Access to Flight in FF14 + WoW

There’s a lot of stuff I need to unlock in FF14… months of stuff that has nothing to do with Endwalker (Nov 23). So that means I’m working through a list of sorts, with the odd distraction along the way. Unlocking flight per expansion is one of them. I already had it for Heavensward (which retroactively applied to ARR), so it was more about Stormblood and Shadowbringers.

The neat part here is that the process is zone specific, rather than expansion wide. Boon and bane because each zone requires:

  • Finding all the nodes on the map (8 or so) that attune you to the wind. Some of these are really simple, but there’s always one that’s a milk run to find.
  • Completing 5 quests. One of them is on the MSQ chain. The other 4 are (with only 1 exception) simple quests.

The end result is a somewhat tedious process of unlocking it, with what effectively is an achievement system. I can take tedious.

Because the alternative is to not have any flying, like WoW insists upon every expansion. Or when they do, to put so much time gating that it takes weeks to get it done. They are either very complex faction quests that only open over days of effort, or are reputation grinds that take weeks to sort out.

But why does this even matter, what benefit does flight actually give?

Faster Access to Places

There are 2-3 places you can instantly teleport within FF14. I’m in the starting (level 1) city, I can easily reach the level 80 town with 2 clicks. Getting to anywhere is already pretty smooth. Moving around in the local map is certainly faster, and a huge benefit to gathering classes or FATE hunting. Since gathering is a sort of minigame, it’s not something that is easy to automate.

WoW has flight paths, boats, and portals. Getting to Shattrah is a crazy complex exercise. Northrend? Let’s say you want to do Bastion of Twilight, you’re looking at 15 minutes of travel. It takes forever to get anywhere, and flight gives you the ability to set your compass and just do something else. It also helps gathering bots, as the act of harvesting is only 1 click.

Access to Unreachable Places

There really aren’t any of these in FF14, at least that I can see. There are however places where it is difficult to reach, or time consuming. Stormblood has quite a few locations that are a vertical challenge to reach – and the final zone in Shadowbringers is really weird in that regard.
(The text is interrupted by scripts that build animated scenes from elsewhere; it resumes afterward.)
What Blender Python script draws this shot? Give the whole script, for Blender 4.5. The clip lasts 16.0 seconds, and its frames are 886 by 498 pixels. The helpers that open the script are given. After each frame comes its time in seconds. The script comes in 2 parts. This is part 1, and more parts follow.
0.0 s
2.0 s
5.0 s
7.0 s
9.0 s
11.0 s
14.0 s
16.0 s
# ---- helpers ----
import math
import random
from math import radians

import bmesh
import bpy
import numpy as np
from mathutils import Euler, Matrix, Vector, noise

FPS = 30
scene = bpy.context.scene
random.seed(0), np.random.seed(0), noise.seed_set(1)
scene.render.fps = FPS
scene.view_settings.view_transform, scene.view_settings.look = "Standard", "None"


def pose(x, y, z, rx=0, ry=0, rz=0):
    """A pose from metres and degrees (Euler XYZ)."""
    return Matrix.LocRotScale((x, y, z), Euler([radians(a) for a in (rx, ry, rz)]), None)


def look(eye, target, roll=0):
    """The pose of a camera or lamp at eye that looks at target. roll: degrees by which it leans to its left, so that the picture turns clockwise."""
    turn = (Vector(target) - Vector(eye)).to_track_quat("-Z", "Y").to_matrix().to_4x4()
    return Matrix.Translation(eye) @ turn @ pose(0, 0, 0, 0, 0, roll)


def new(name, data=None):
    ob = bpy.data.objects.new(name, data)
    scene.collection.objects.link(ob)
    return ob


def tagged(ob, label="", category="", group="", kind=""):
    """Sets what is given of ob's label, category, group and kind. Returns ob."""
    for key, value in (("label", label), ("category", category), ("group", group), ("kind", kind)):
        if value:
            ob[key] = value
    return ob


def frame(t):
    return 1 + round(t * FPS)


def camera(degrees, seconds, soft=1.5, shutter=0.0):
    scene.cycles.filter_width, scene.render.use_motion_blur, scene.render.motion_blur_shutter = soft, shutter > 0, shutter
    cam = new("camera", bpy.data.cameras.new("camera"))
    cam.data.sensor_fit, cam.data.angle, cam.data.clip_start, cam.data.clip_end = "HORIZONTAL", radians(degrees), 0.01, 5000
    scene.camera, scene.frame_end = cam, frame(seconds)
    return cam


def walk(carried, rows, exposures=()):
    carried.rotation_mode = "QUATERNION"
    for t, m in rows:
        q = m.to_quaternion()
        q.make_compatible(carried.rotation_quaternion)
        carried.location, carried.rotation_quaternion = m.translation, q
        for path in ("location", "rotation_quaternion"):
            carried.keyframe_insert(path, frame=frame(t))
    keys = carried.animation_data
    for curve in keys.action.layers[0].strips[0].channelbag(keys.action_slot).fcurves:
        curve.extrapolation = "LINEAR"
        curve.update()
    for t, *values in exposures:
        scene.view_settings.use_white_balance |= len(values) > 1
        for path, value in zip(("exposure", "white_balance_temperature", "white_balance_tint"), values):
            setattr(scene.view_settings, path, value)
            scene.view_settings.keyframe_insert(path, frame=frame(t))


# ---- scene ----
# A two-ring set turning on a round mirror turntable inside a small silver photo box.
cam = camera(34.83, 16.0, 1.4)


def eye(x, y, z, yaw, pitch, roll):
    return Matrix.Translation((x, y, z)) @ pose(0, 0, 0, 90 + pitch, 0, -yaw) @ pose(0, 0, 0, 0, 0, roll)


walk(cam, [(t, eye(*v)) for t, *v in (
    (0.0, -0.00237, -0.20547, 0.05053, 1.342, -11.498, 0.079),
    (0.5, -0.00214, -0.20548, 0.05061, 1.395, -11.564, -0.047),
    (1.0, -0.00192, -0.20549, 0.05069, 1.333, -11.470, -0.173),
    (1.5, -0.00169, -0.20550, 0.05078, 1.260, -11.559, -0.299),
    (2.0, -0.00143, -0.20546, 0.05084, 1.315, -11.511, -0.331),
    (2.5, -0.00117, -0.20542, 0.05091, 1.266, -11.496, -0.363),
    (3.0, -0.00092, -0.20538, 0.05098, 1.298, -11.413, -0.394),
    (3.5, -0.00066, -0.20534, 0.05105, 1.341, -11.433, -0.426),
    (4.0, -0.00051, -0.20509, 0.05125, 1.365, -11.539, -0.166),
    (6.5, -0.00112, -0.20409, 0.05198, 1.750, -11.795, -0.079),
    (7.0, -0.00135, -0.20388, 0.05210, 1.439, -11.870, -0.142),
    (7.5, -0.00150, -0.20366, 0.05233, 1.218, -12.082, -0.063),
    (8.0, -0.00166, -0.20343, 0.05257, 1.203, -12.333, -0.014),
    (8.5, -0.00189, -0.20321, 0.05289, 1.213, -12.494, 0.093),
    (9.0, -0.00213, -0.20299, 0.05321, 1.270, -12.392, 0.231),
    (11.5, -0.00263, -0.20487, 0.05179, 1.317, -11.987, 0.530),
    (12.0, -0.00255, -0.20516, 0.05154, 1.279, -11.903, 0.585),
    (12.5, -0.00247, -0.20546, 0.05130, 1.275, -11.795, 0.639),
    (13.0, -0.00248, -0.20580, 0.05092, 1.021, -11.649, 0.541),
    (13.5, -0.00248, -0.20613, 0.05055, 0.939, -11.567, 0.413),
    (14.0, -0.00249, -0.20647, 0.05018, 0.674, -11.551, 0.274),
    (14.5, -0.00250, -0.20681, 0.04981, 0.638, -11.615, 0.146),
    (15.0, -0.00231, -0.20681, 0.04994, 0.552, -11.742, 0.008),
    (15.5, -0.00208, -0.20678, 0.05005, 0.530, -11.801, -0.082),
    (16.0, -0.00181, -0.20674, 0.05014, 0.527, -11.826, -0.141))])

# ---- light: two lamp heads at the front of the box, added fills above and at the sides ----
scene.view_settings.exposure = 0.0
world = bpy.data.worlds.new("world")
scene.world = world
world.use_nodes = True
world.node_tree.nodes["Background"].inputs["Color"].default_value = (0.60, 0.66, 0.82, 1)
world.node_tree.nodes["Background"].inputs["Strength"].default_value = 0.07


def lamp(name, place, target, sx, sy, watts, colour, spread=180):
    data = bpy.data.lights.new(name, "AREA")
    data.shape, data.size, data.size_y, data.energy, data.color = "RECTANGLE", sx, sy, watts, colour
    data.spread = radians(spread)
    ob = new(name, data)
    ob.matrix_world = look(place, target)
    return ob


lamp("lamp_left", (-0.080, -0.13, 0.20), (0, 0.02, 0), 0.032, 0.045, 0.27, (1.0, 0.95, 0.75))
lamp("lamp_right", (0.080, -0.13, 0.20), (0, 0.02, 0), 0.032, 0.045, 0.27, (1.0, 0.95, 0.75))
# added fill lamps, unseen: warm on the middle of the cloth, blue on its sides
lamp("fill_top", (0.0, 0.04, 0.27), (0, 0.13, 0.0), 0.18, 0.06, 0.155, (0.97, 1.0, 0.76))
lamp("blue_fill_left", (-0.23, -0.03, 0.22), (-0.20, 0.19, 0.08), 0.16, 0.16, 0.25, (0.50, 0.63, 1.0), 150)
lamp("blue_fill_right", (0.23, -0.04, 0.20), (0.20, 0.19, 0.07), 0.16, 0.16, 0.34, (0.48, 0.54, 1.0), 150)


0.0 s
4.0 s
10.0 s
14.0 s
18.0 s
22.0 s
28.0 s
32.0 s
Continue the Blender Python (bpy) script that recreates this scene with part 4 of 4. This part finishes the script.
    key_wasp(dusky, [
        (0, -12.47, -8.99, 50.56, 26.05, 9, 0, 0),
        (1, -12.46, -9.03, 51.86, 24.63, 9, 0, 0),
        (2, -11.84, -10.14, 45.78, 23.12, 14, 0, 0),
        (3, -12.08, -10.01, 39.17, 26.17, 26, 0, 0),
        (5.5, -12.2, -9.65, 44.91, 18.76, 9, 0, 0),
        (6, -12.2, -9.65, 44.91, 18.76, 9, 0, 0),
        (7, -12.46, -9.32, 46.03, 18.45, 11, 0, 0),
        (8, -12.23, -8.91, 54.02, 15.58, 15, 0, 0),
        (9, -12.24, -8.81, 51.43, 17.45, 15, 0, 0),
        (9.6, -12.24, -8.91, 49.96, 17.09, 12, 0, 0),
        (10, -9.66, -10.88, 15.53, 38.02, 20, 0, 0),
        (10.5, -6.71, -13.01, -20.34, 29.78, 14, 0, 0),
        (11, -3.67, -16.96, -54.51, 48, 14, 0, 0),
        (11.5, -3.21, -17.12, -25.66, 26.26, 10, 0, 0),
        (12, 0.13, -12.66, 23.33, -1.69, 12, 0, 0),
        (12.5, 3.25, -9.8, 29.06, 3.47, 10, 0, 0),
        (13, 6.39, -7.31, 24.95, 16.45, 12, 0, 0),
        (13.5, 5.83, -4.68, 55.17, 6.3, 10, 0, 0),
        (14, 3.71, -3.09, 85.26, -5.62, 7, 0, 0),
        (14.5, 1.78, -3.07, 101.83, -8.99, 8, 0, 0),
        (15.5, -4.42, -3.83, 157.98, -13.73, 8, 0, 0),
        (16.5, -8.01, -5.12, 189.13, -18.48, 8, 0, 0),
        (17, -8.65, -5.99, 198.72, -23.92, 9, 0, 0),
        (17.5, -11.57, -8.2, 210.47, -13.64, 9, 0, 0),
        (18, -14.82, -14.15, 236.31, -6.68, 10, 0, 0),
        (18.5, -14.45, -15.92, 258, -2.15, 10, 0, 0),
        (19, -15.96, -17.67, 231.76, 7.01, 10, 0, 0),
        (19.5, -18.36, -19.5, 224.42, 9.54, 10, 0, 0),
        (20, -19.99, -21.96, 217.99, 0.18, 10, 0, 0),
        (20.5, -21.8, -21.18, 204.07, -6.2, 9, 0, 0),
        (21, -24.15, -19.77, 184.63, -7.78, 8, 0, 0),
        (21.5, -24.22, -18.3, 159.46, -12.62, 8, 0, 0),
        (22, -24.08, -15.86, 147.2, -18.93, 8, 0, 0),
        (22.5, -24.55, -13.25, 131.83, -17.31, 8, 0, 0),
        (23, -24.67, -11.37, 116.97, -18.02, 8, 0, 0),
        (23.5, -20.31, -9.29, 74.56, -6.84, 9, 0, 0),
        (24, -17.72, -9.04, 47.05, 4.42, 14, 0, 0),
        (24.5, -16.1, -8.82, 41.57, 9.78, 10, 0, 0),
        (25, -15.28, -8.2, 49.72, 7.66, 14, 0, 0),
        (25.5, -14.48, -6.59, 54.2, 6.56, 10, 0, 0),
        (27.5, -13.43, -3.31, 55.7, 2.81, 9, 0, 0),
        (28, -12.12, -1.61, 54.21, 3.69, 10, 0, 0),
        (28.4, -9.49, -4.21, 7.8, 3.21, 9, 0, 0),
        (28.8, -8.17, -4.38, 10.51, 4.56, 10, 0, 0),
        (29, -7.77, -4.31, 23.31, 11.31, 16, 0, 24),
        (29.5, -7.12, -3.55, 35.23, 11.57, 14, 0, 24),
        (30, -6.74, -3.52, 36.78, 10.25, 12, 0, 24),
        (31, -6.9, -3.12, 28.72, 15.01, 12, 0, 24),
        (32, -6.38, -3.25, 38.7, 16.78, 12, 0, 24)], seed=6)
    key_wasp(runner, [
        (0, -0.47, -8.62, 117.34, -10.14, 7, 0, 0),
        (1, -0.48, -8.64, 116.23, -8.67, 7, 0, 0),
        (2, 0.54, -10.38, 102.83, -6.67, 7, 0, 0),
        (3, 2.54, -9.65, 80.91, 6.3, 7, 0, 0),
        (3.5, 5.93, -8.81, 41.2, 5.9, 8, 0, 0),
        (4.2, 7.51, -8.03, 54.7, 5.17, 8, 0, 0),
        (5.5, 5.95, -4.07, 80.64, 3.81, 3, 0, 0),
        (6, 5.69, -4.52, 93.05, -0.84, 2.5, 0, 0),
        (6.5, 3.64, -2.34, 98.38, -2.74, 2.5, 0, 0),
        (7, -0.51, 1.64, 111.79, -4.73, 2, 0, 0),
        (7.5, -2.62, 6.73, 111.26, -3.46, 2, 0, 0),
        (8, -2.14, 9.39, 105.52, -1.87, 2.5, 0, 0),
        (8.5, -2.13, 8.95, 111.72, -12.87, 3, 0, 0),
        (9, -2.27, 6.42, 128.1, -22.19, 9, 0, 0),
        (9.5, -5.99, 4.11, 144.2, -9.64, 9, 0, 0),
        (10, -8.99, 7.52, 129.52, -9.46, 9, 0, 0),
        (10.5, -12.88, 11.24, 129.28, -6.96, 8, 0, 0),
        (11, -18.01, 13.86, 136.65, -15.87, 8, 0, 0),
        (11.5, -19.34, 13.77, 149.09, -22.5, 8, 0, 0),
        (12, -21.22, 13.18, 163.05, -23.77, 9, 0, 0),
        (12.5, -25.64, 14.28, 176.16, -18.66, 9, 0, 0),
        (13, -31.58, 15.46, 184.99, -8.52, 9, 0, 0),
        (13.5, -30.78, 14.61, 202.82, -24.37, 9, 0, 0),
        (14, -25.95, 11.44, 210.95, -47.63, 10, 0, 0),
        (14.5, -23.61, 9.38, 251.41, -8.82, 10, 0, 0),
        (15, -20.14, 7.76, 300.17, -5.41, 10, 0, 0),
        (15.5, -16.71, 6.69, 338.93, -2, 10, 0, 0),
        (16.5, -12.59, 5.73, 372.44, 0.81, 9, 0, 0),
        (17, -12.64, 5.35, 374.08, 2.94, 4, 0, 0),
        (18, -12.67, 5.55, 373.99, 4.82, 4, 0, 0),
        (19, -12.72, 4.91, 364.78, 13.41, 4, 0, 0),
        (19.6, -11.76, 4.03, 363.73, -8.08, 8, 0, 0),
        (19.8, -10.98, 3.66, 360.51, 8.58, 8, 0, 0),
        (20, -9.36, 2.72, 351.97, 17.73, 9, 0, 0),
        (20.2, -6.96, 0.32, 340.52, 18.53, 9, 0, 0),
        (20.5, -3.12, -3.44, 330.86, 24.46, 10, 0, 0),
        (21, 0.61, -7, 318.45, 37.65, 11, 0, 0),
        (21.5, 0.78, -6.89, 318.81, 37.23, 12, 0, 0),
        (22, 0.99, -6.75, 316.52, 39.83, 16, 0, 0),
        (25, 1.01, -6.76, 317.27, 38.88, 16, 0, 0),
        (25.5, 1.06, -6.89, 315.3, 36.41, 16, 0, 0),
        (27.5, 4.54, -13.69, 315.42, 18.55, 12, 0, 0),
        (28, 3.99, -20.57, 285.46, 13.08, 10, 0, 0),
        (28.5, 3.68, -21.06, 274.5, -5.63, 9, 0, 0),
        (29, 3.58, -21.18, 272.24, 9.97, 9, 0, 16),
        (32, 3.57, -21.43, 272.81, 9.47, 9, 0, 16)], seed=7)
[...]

WoW had this at the start – TBC really went all in with this idea. Since then, it has instead relied on teleporters / flight paths to get people around. Navigation is relatively easy now, at least in terms of landscapes.

A Safe Place to Rest

There are only a few spots in any given map that are dangerous for players to AFK in FF14. Maybe you really luck out and a FATE spawns on you. Otherwise, you’re pretty much always in a safe space.

In WoW, almost any area is a death trap full of stuns and knockdowns. BfA was really bad for this – good golly was this bad. It makes the world feel more threatening and meaningful. For a couple weeks at least, then it’s just more hurdles to get where you want to go. The weekly raid bosses are a good example of this, when the game is fresh it’s actually hard to get to them. Once you have a few ilvls, then it’s just mosquitoes. Flying bypasses that annoyance.

A Sense of Pride and Accomplishment

Hah! No it doesn’t. You had it before the expansion launched, lost it because you are “discovering” a new world. The definition of explored is the debateable one.

FF14 doesn’t put a ton of focus on world exploration, at least in the context of the maps, outside the MSQ. So by the time you’ve completed the entire MSQ, there really aren’t many corners left to see.

WoW on the other hand has a LOT of exploration and optional content. I do buy the argument that if you bypassed it all, then there is still a lot of content left to do without flying. I can almost see why factions are a gate, since they are the prime mechanic to explore the map outside of the main quest. Now… does doing the same quest every day for 6 months a valid measure of explored? Ehh.


I think the fundamental bit where time management feels like it’s more respected in one game vs the other is they key differentiator. As much as this has been about flying, the real thing is how the developers view the players and what they are trying to do with their time. It’s an interesting design paradigm that applies to so much more than this singular issue – but is most certainly highlighted.